(Written exercise) Give only the number of lines that contain the word "link".

>>>

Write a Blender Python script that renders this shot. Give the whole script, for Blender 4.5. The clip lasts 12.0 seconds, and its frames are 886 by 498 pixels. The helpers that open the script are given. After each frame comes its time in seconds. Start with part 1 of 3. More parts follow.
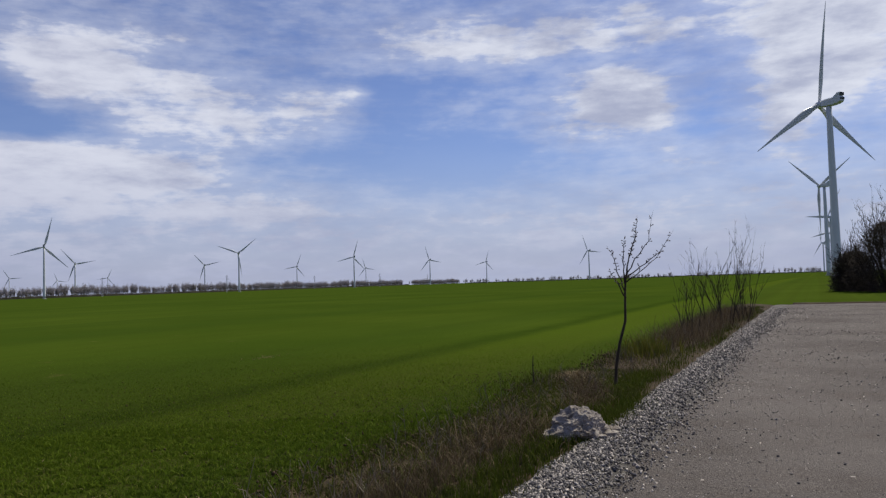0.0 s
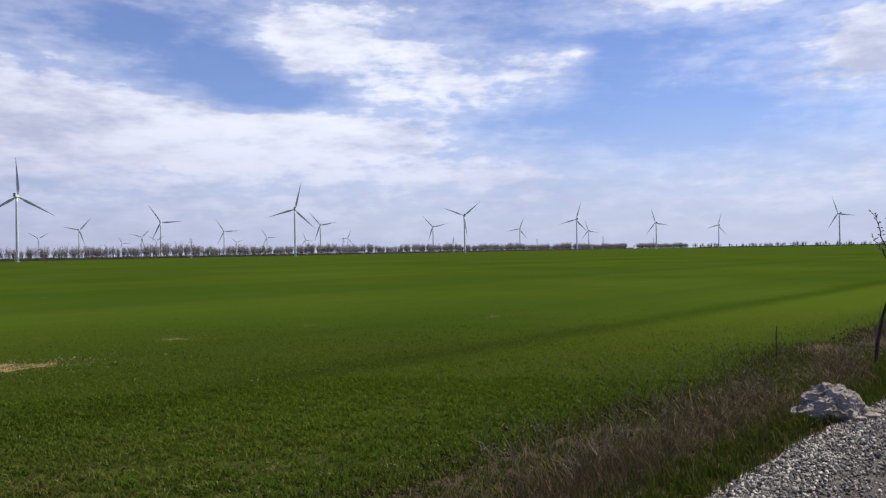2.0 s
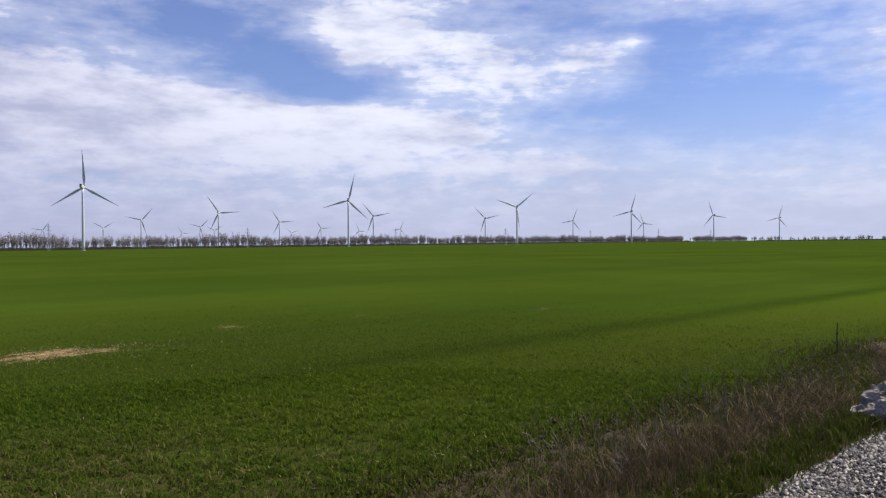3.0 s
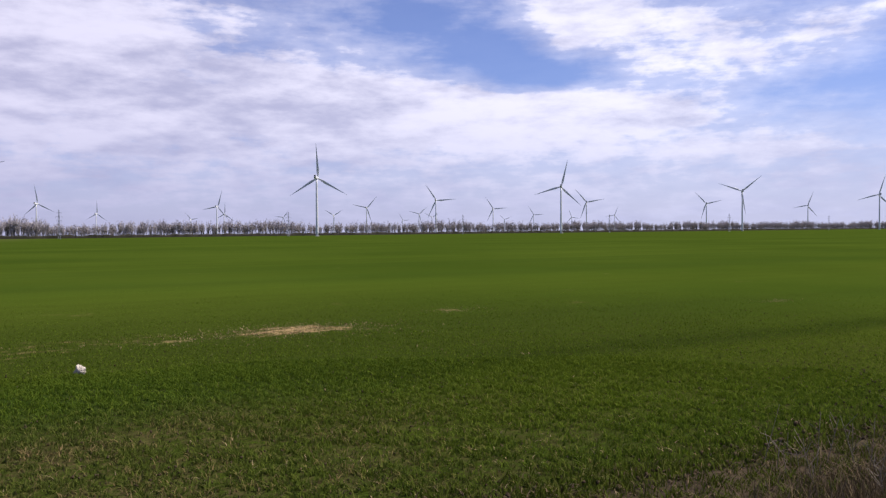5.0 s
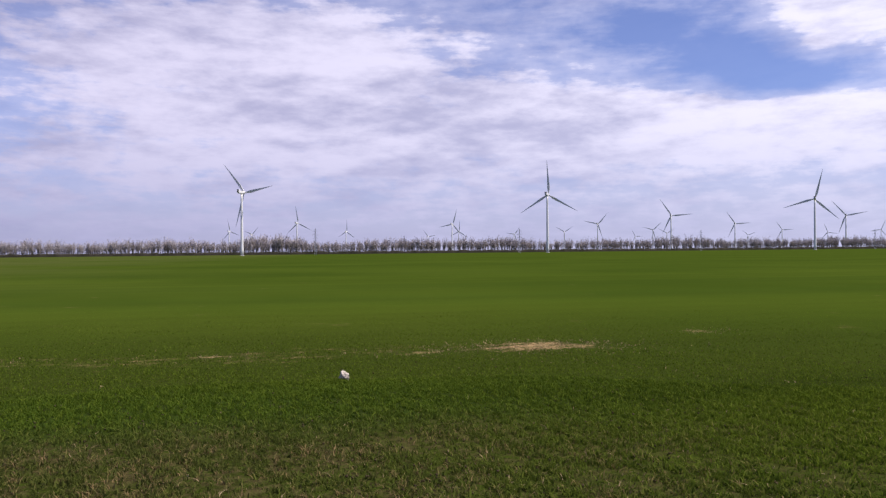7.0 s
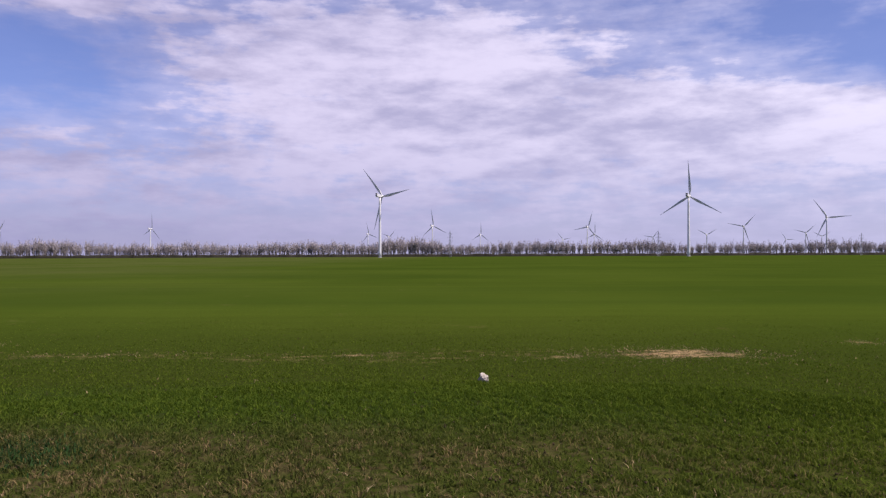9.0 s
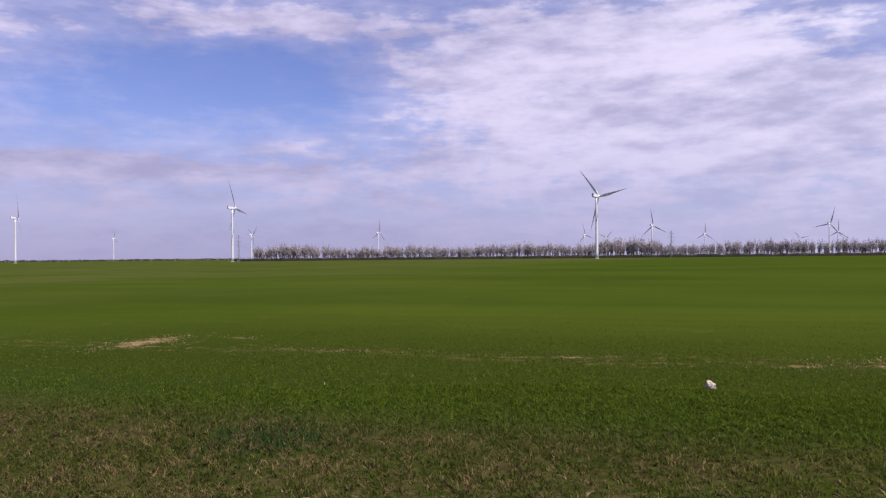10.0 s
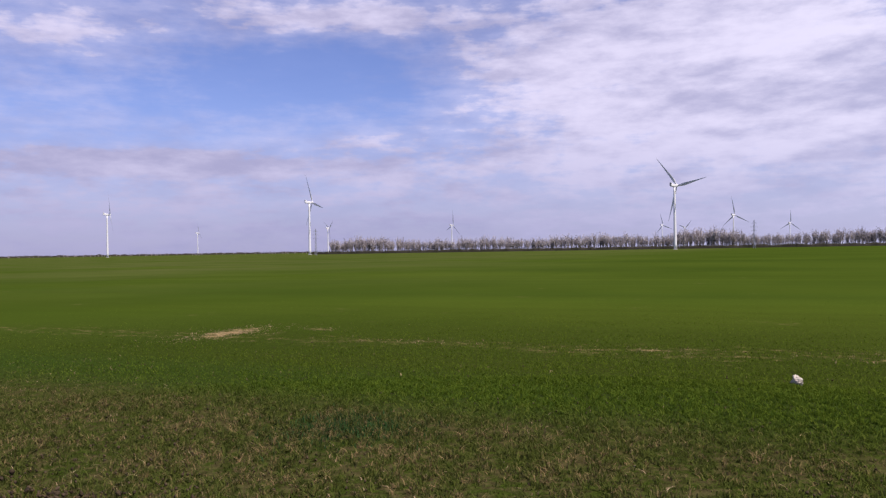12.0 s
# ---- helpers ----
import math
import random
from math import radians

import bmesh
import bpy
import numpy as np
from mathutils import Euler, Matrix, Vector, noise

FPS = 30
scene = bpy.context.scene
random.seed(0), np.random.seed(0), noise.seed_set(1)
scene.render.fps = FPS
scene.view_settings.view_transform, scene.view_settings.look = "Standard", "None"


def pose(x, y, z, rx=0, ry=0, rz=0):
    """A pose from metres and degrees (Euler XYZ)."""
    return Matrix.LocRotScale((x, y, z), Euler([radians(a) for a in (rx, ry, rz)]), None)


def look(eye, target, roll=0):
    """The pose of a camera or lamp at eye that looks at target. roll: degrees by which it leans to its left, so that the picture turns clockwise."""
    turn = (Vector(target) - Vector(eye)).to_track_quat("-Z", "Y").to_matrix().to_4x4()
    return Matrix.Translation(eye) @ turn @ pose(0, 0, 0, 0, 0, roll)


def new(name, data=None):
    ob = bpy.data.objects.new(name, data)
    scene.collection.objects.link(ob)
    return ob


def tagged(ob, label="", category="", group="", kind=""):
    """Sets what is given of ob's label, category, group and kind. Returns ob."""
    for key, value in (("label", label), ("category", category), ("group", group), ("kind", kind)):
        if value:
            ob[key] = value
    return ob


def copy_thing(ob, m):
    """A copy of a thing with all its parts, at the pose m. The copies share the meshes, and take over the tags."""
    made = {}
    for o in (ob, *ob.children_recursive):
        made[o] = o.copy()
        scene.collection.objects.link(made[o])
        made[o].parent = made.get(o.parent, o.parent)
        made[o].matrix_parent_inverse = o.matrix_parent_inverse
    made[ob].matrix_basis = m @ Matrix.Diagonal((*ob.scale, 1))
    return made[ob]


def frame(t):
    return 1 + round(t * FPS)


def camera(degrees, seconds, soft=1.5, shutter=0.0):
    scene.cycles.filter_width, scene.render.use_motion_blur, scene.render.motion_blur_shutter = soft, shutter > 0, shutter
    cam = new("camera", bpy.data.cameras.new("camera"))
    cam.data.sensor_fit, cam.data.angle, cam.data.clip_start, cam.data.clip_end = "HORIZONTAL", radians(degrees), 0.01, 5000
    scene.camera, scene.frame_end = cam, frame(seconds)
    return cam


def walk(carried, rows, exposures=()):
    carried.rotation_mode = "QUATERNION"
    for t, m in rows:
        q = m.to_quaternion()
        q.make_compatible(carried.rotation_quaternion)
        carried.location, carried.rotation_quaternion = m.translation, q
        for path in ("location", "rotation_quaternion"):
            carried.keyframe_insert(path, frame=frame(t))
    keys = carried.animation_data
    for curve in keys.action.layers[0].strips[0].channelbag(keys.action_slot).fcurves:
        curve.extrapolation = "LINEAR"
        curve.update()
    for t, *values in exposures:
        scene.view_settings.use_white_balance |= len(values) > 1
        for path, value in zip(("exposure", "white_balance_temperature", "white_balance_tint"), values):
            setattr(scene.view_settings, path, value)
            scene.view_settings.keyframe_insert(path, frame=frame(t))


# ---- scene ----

<<<

(Solution to this exercise) 2